“What is happening in Ukraine is also affecting our country, like an earthquake that sees food industries at the epicenter,” says Ivano Vacondio, president of Federalimentare (the association of Italian food industries), in relation to the already high costs of energy and raw materials that are constantly rising. These costs risk having really bad consequences on the entire Italian f&b sector.
The association of Italian farmers, Coldiretti (in the photo above, a public protest of the association against the war in Ukraine), also speaks of the negative effects for Italian food exports: “The effects of the Ukrainian conflict risk to completely cancel Made in Italy f&b to the markets of Moscow and Kyiv, further worsening the effects of the embargo decided by Putin in 2014, and since then always extended, as a response to the sanctions decided by the European Union, the US and other countries for the annexation of Crimea. The blockade has already cost Italian food exports 1.5 billion in the last 7 and a half years”.

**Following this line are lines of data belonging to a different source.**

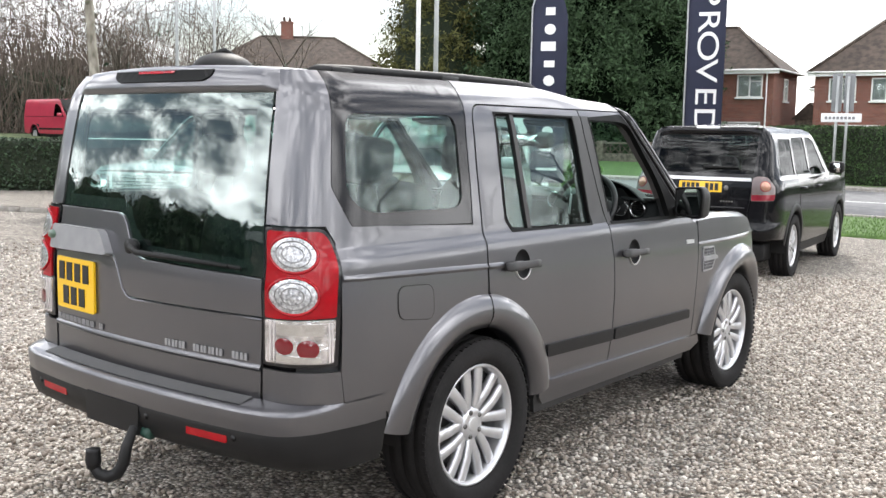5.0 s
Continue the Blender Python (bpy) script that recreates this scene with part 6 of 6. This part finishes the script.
def feather_flag(label, m, width, z0, z1, word, letter, step, sway):
    """A tall cloth sail on a curved pole; x runs across the cloth, z up."""
    fl = thing("feather_flag", label, "flag", m, "feather flags")

    def bend(x, z):
        t = (z - z0) / (z1 - z0)
        return Vector((x, sway * 0.35 * math.sin(2.2 * t + 3.5 * x) + 0.05 * math.sin(9 * t), z))
    def edge(t):
        return width * (1.0 if t < 0.72 else max(0.05, math.cos((t - 0.72) / 0.28 * math.pi / 2) ** 0.7))
    bm = grid(lambda t, u: bend(u * edge(t), z0 + t * (z1 - z0)), span(0, 1, 34), span(0, 1, 9))
    cl = part("flag_cloth", bm, NAVY, fl, "navy printed flag cloth")
    mod = cl.modifiers.new("thickness", "SOLIDIFY")
    mod.thickness = 0.004
    pole = tube([(-0.012, 0, 0.0), (-0.012, 0, z0)] + [tuple(bend(-0.012, z) - Vector((0, 0, 0))) for z in span(z0 + 0.2, z1 - 0.8, 10)] + [tuple(bend(width * 0.3, z1 - 0.1))], 0.014, 8)
    part("flag_pole", pole, POST, fl)
    part("flag_base", box(-0.25, 0.25, -0.25, 0.25, 0.0, 0.05, 0.01), PLASTIC, fl)
    if word:
        for i, ch in enumerate(word):
            me = text_mesh(ch, letter)
            me.transform(Matrix.Rotation(radians(-90), 4, "Z") @ Matrix.Diagonal((1.3, 1.0, 1, 1)))
            zc = z0 + step[0] + i * step[1]
            for side_off in (-0.006, 0.006):
                me2 = me.copy()
                for v in me2.vertices:
                    x, z = width * 0.52 + v.co.x * (1.0), zc + v.co.y
                    q = bend(x, z)
                    v.co = (q.x, q.y + side_off, q.z)
                me2.materials.append(WHITE_PRINT)
                o = new("letter", me2)
                o.parent = fl
    else:
        # a brand's name, as plain shapes
        for i in range(10):
            zc = z0 + step[0] + i * step[1]
            tall = (1.0, 1.25, 0.8, 1.0, 1.25, 0.9, 1.25, 1.0, 0.8, 1.0)[i]
            if i % 3 == 1:
                b = grid(lambda a, r: bend(width * 0.5 + r * letter * 0.38 * math.cos(a), zc + r * letter * 0.36 * math.sin(a)) + Vector((0, -0.006, 0)), span(0, 2 * math.pi, 17), [0.001, 1.0])
            else:
                b = grid(lambda u, v: bend(width * (0.5 + 0.04 * ((i * 5) % 3 - 1)) + u * letter * tall, zc + v * letter) + Vector((0, -0.006, 0)), span(-0.40, 0.40, 5), span(-0.20 - 0.05 * (i % 4), 0.32 - 0.12 * (i % 2), 4))
            part("mark", b, WHITE_PRINT, fl)
        b = grid(lambda a, r: bend(width * (0.2 + 0.6 * a), z0 + 0.22 + 0.05 * r) + Vector((0, -0.006, 0)), span(0, 1, 8), [0, 1])
        part("mark_bar", b, WHITE_PRINT, fl)
    return fl


feather_flag("tall navy feather flag with white marks, swaying", pose(-6.72, 11.85, 0, 0, 0, 32), 0.62, 0.70, 4.6, "", 0.26, (0.62, 0.30), 0.25)
feather_flag("tall navy feather flag lettered in white, swaying", pose(-4.25, 12.9, 0, 0, 0, 26), 0.62, 0.9, 4.9, "DEVORPPA", 0.50, (0.95, 0.42), 0.2)

# poles, lamp posts and signs
def post(name, label, x, y, h, r0, r1, material, cat="pole"):
    ob = thing(name, label, cat, pose(x, y, rise(x, y)))
    part("shaft", tube([(0, 0, -0.2), (0, 0, h * 0.5), (0, 0, h)], [r0, (r0 + r1) / 2, r1], 12), material, ob)
    part("foot_plate", lathe([(0, r0 * 2.2), (0.03, r0 * 2.2), (0.05, r0 * 1.3), (0.25, r0 * 1.15), (0.25, 0.0)], 14, axis="z"), material, ob)
    return ob


post("flagpole", "tall white flagpole standing behind the parked cars", -8.65, 11.0, 9.0, 0.045, 0.035, WHITE)
lp = post("street_lamp", "tall grey street lamp on the verge", -12.6, 16.4, 8.5, 0.07, 0.045, POST, "street lamp")
part("lamp_arm", tube([(0, 0, 8.4), (0, 0.5, 8.7), (0, 1.2, 8.75)], 0.03, 8), POST, lp)
part("lamp_head", cushion(0.2, 0.5, 0.12, 0.5, m=Matrix.Translation((0, 1.4, 8.74))), POST, lp)
for x, y in ((-21.0, 14.9), (-22.3, 17.3)):
    post("lamp_post", "slim grey post beyond the hedge", x, y, 7.5, 0.055, 0.045, POST)
for x, y in ((16.5, 2.5), (17.5, 4.2)):
    post("lamp_post", "slim grey post at the edge of the yard", x, y, 5.0, 0.06, 0.05, POST)

sg = thing("road_sign", "pair of grey posts with a white name board", "sign", pose(-6.98, 30.4, -0.17, 0, 0, 8))
for x in (-0.16, 0.16):
    part("sign_post", tube([(x, 0, -0.2), (x, 0, 3.75)], 0.045, 10), POST, sg)
part("name_board", box(-0.62, 0.62, -0.07, -0.045, 2.28, 2.56, 0.01), WHITE, sg)
bars("board_print", [(-0.5 + i * 0.12, -0.42 + i * 0.12, 2.37, 2.46) for i in range(8)], SIGN_BACK, sg).location = (0, -0.072, 0)
for x in (-0.19, 0.19):
    part("sign_back", box(x - 0.16, x + 0.16, 0.05, 0.075, 2.62, 3.85, 0.012), SIGN_BACK, sg)

# white dealer board behind the first flag
db = thing("display_board", "white rounded upright display board on the verge", "sign", pose(-9.88, 16.7, 0.03, 0, 0, 24))
part("board_panel", prism(rounded([(-0.58, 0.0), (0.58, 0.0), (0.54, 2.30), (-0.54, 2.30)], [0.02, 0.02, 0.12, 0.12]), 0.12, "y", 0, 0.01), WHITE, db, "white panel")
part("board_edge", prism(rounded([(-0.60, 0.0), (0.60, 0.0), (0.56, 2.33), (-0.56, 2.33)], [0.02, 0.02, 0.12, 0.12]), 0.05, "y", 0.035, 0.0), SIGN_BACK, db)
wp = thing("marker_post", "short white marker post at the grass edge", "post", pose(-0.75, 14.0, 0.04))
part("shaft", box(-0.05, 0.05, -0.05, 0.05, -0.1, 0.95, 0.008), WHITE, wp)
wp2 = thing("marker_post", "short white marker post beside the box bush", "post", pose(-7.3, 13.3, 0.0))
part("shaft", box(-0.05, 0.05, -0.05, 0.05, -0.1, 0.95, 0.008), WHITE, wp2)

for i, (x, y, r, h) in enumerate(((-14, -33, 3.8, 5.6), (-18, -30, 3.6, 5.2), (-22, -28, 3.8, 5.4), (-26, -25.5, 3.8, 5.0), (-30, -22.5, 3.8, 5.2), (-33.5, -19, 3.6, 4.8), (-36.5, -15, 3.8, 5.0), (-39, -10.5, 3.6, 4.8), (-41, -6, 3.6, 5.2))):
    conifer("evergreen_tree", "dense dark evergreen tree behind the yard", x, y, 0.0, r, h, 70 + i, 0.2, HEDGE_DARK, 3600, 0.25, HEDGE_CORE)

# the low showroom that closes the yard behind the camera
sr = thing("showroom", "low dark glazed showroom building behind the yard", "building", pose(-14, -22, 0))
part("wall", box(0, 34, -8, 0, 0, 3.2), STONE, sr, smooth=False)
part("roof", box(-0.4, 34.4, -8.4, 0.4, 3.2, 3.7, 0.02), SIGN_BACK, sr, smooth=False)
for i in range(8):
    part("shop_window", box(1 + i * 4.1, 4.6 + i * 4.1, 0.0, 0.03, 0.4, 2.7), PANE, sr, smooth=False)
hedge("boundary_hedge", "dark hedge at the edge of the yard", (21, -16, 0), 44, 1.2, 2.0, 90, 0.16, HEDGE_DARK, 40)
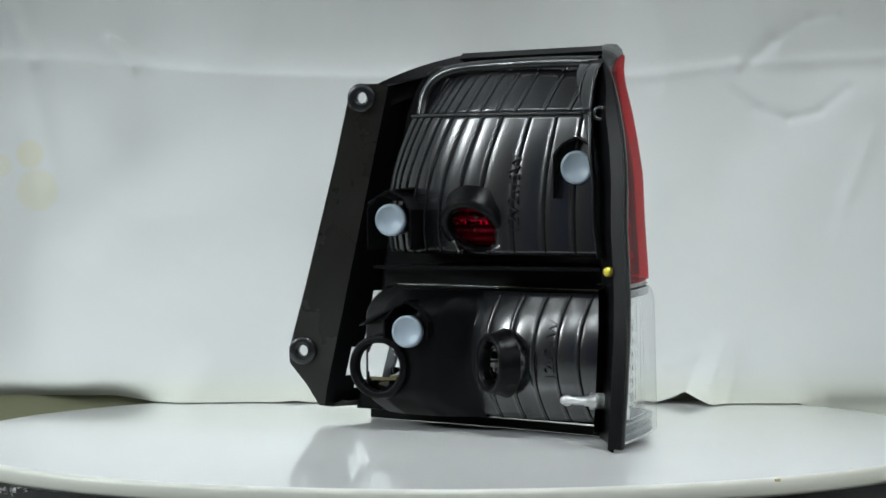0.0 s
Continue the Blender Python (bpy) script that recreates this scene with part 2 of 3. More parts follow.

The embargo decree still in force affects in fact the exports of a long list of Italian food products. In Russia is still forbidden the entry of fruit and vegetables, cheese, meat, and cold cuts, but also fish, from the EU, USA, Canada, Norway, and Australia. “The f&b sector is, until now, the only one directly affected by the embargo that has led to the complete elimination of exports to Russia of Italian products on the black list. They range from Parmigiano Reggiano PDO to Grana Padano PDO, from Prosciutto di Parma PDO to Prosciutto di San Daniele PDO,” says Coldiretti.
The association also underlines how the direct damage of lacked exports to Russia is added “the diffusion on the Russian market of imitations, which have nothing to do with Italian food, made in Russia or in countries not affected by the embargo. Especially salami and cheese”.